▶

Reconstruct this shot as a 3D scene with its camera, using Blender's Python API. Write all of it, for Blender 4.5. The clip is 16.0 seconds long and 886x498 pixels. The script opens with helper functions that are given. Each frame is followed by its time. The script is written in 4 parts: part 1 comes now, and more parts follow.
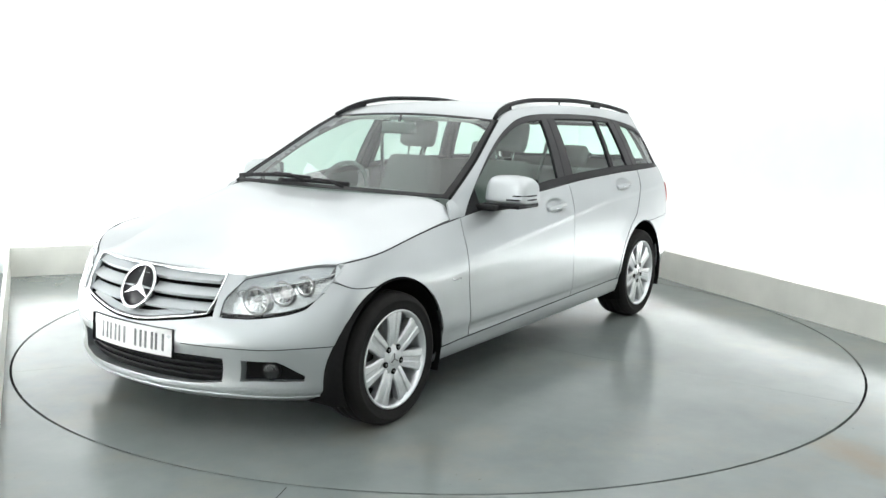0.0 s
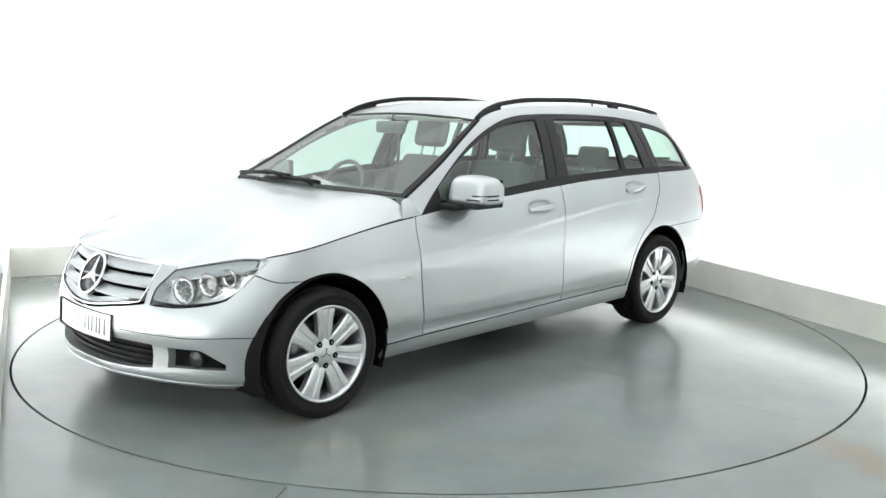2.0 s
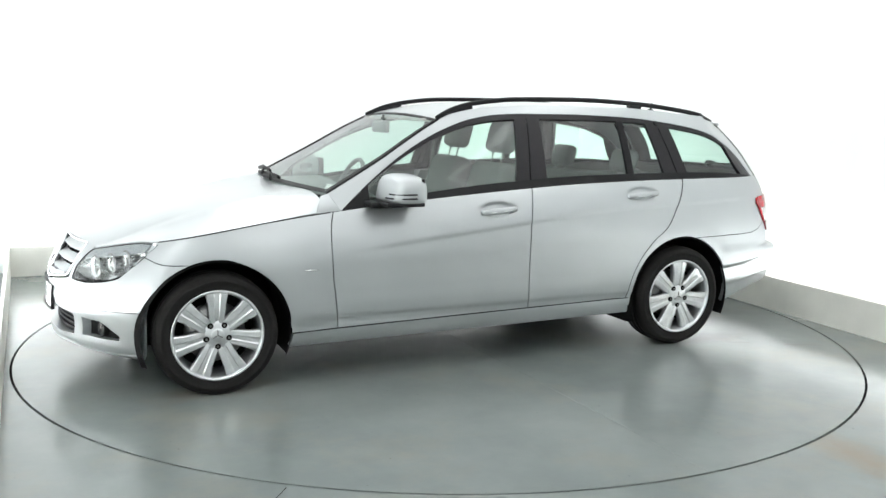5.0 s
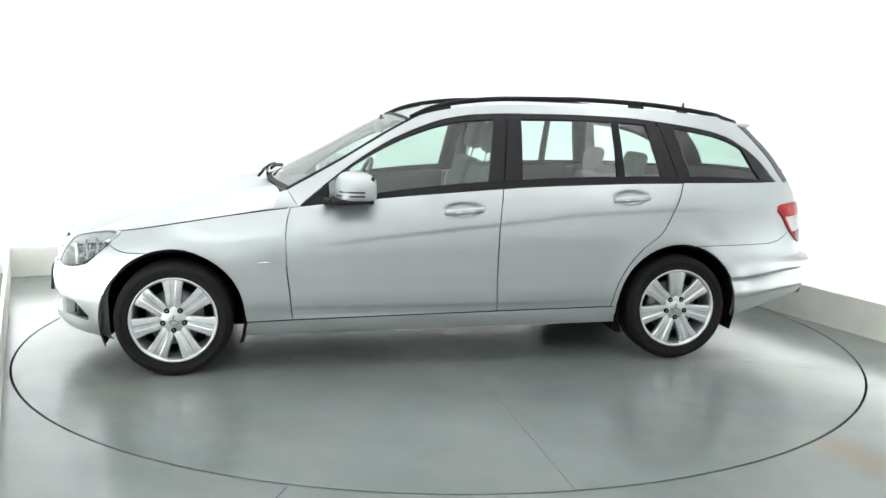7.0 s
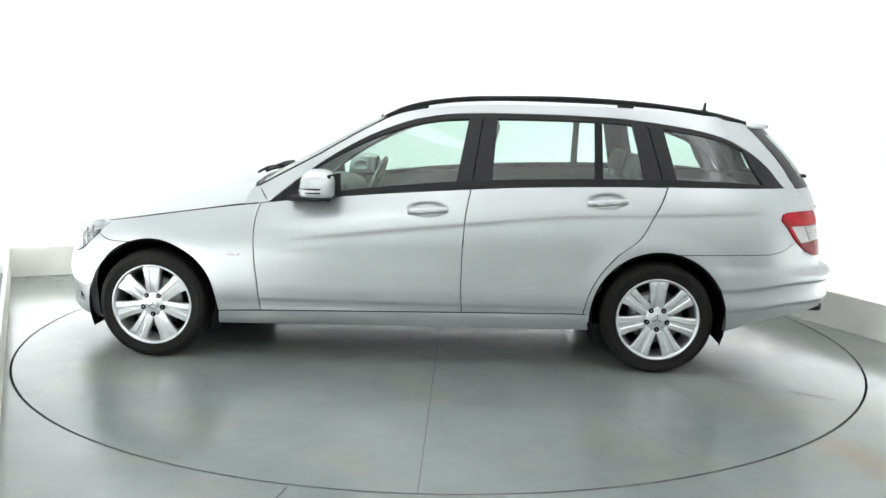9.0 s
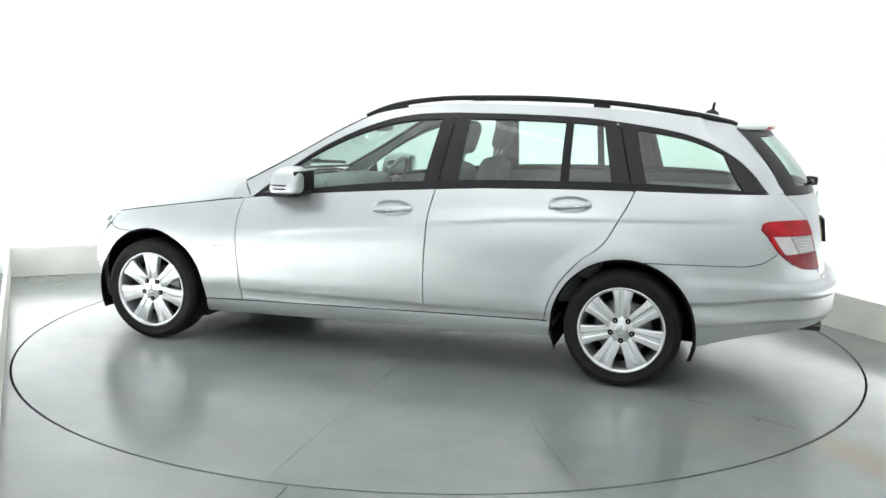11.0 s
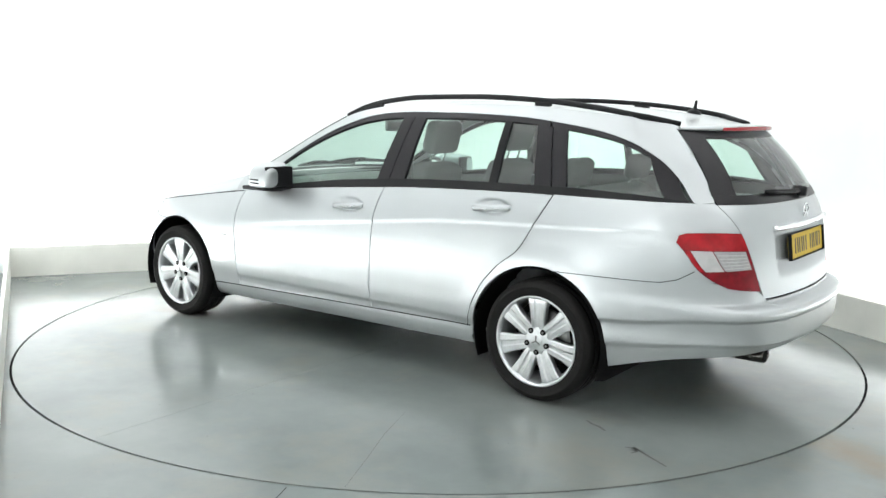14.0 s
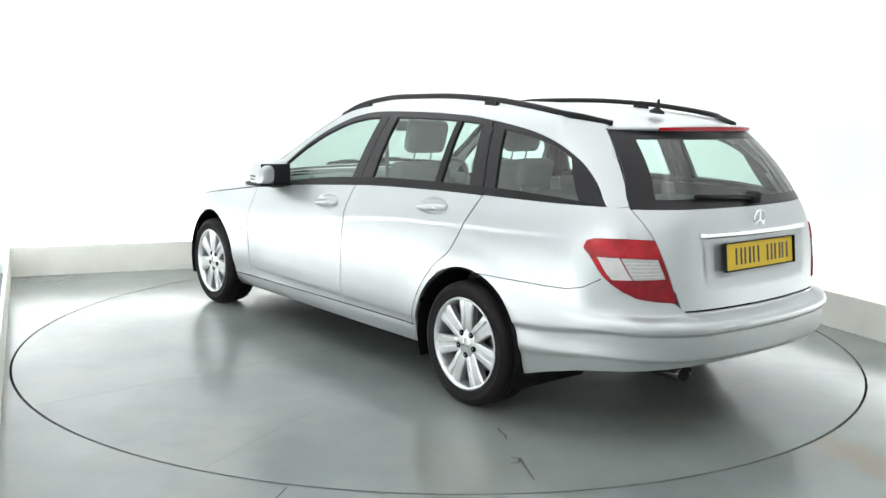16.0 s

◀

The request
Reproduce the full material exactly, excluding the pictures.

Final result
Reconstruct this shot as a 3D scene with its camera, using Blender's Python API. Write all of it, for Blender 4.5. The clip is 16.0 seconds long and 886x498 pixels. The script opens with helper functions that are given. Each frame is followed by its time. The script is written in 4 parts: part 1 comes now, and more parts follow.
0.0 s
2.0 s
5.0 s
7.0 s
9.0 s
11.0 s
14.0 s
16.0 s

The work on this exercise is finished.